I wrote awhile back about missing the 20th anniversary of my moving to the States; real life had intruded and I was too busy just… doing stuff (probably work) to keep track of when that had actually happened. Well, as I’ve been filling in paperwork relating to my new job, I’ve recently been revisiting my immigration progress and can happily report: it was March 17, 2002, that I left the UK for good and moved to the United States.
I’d actually forgotten just how convoluted and involved all the immigration stuff was, to be honest. My brain had blurred it all into a list of lengthy meetings and headshots taken at photographers who made their living helping immigrants with last minute government-ready images; something that was, repeatedly, a drag but not necessarily hard or unpleasant. It went on for years and it was expensive, sure, but it wasn’t that bad, I’d told myself.

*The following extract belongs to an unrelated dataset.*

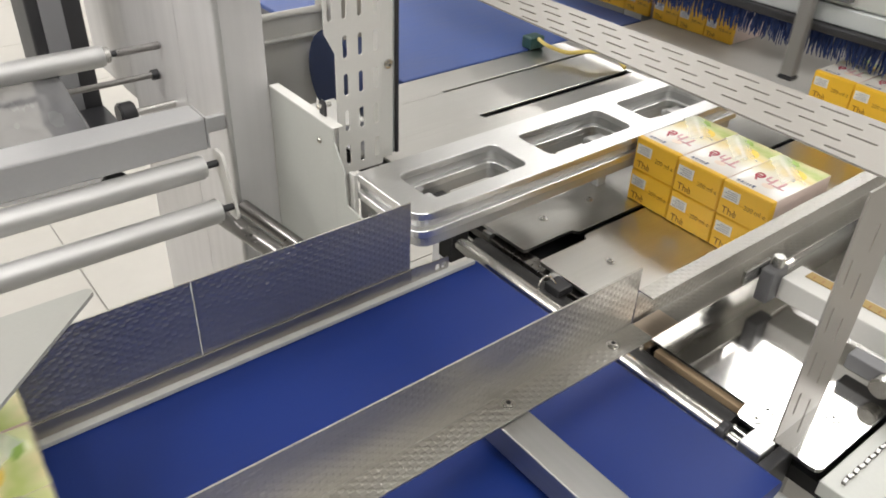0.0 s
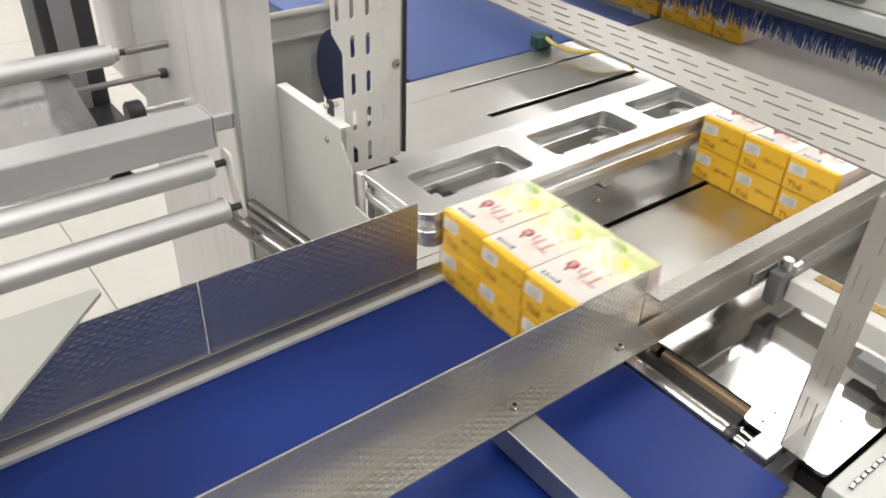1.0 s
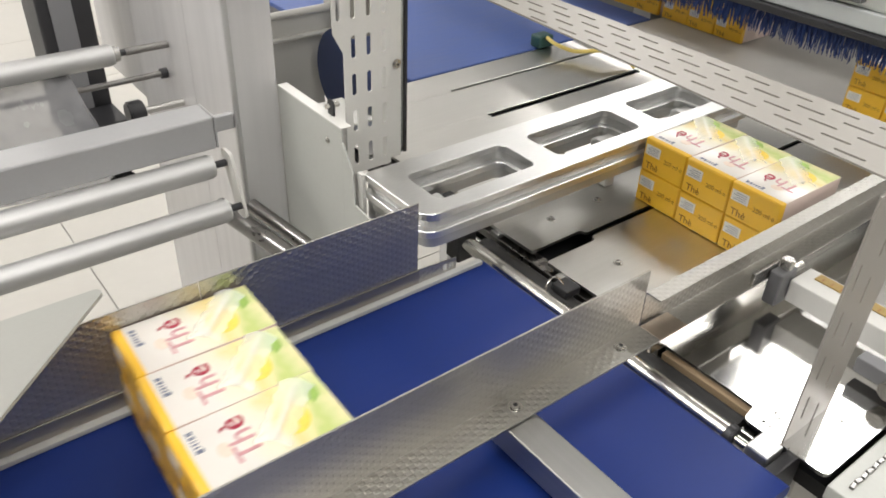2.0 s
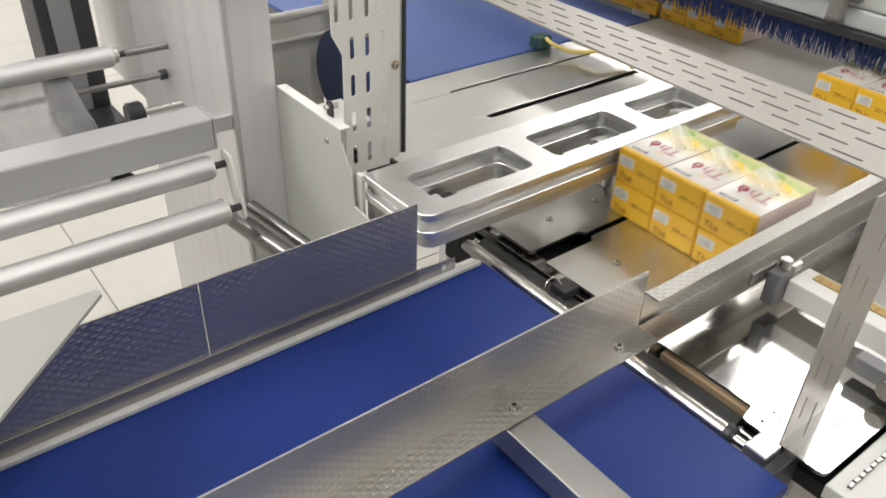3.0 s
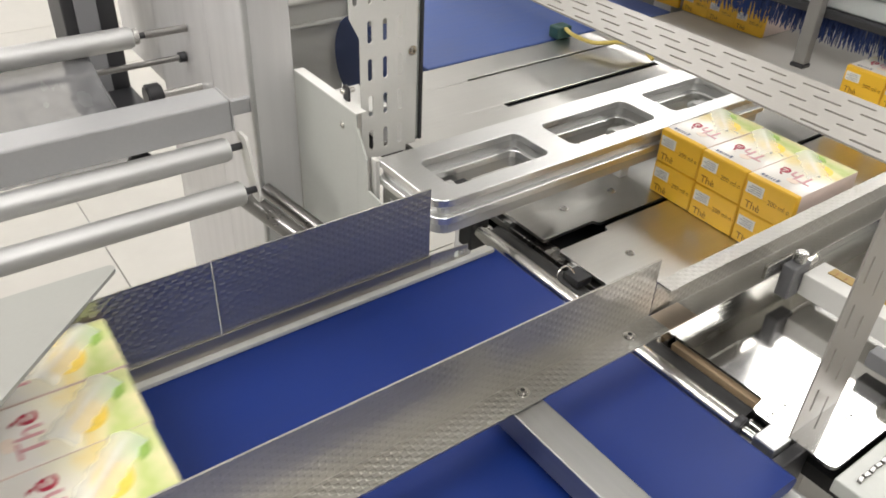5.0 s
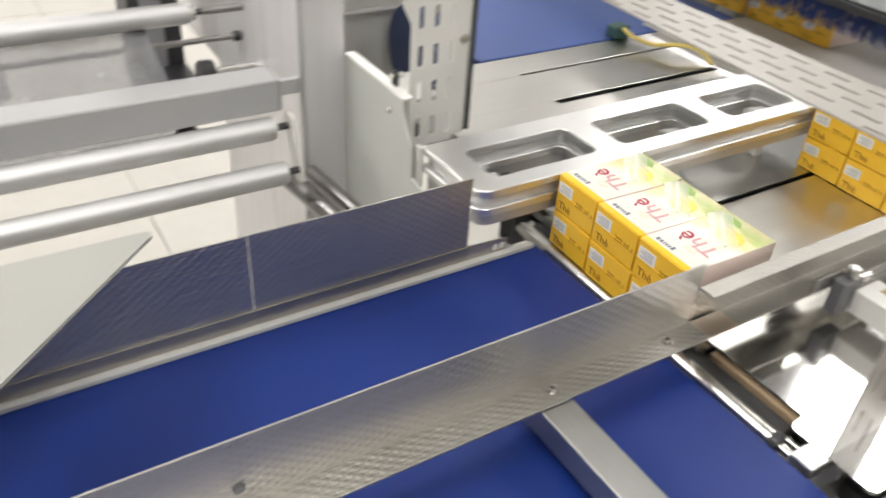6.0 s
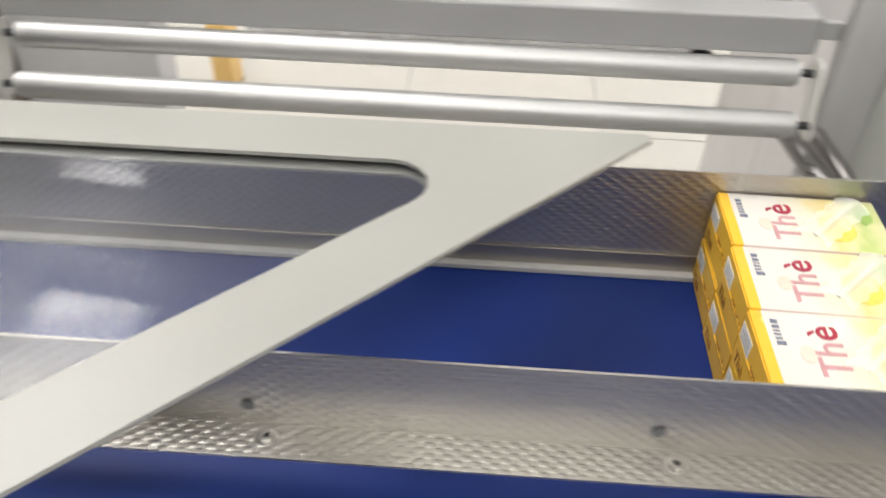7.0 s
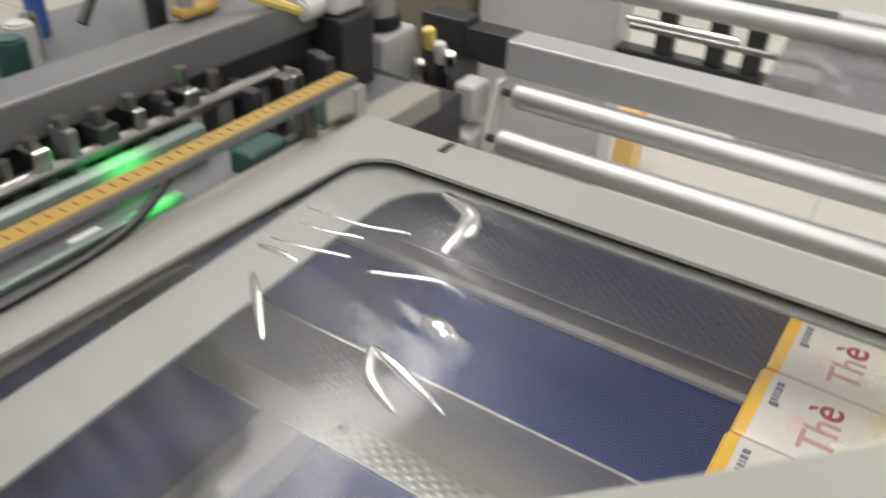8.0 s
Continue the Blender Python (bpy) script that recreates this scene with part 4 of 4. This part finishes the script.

Looking back at all the paperwork, and there’s a lot of paperwork to look back at, is a reminder of how incremental the process was, and how nerve wracking that felt at the time. Every decision, no matter how seemingly small in retrospect — going from a Conditional Permanent Resident of the US to being a Permanent Resident of the US, for example — would take months, and would require written requests, supporting documentation, and no small amount of patience.
Amusingly, my memory proved to be faulty in the different direction, as well; I remember the wait between the marriage and getting a green card as taking a long time, in part because of the complaints I was getting from Kate on a regular basis about my not bringing money into the house. Turns out, I had a green card three weeks after getting married. There’s no small amount of retrospective maybe there were earlier signs that I didn’t pick up on to learn from looking back, it seems.
Looking through all the paperwork was a sobering, surreal reminder of things I’d clearly filed away mentally with no desire to revisit. At the same time, though, it’s almost exciting to excavate your own life and relearn your own history.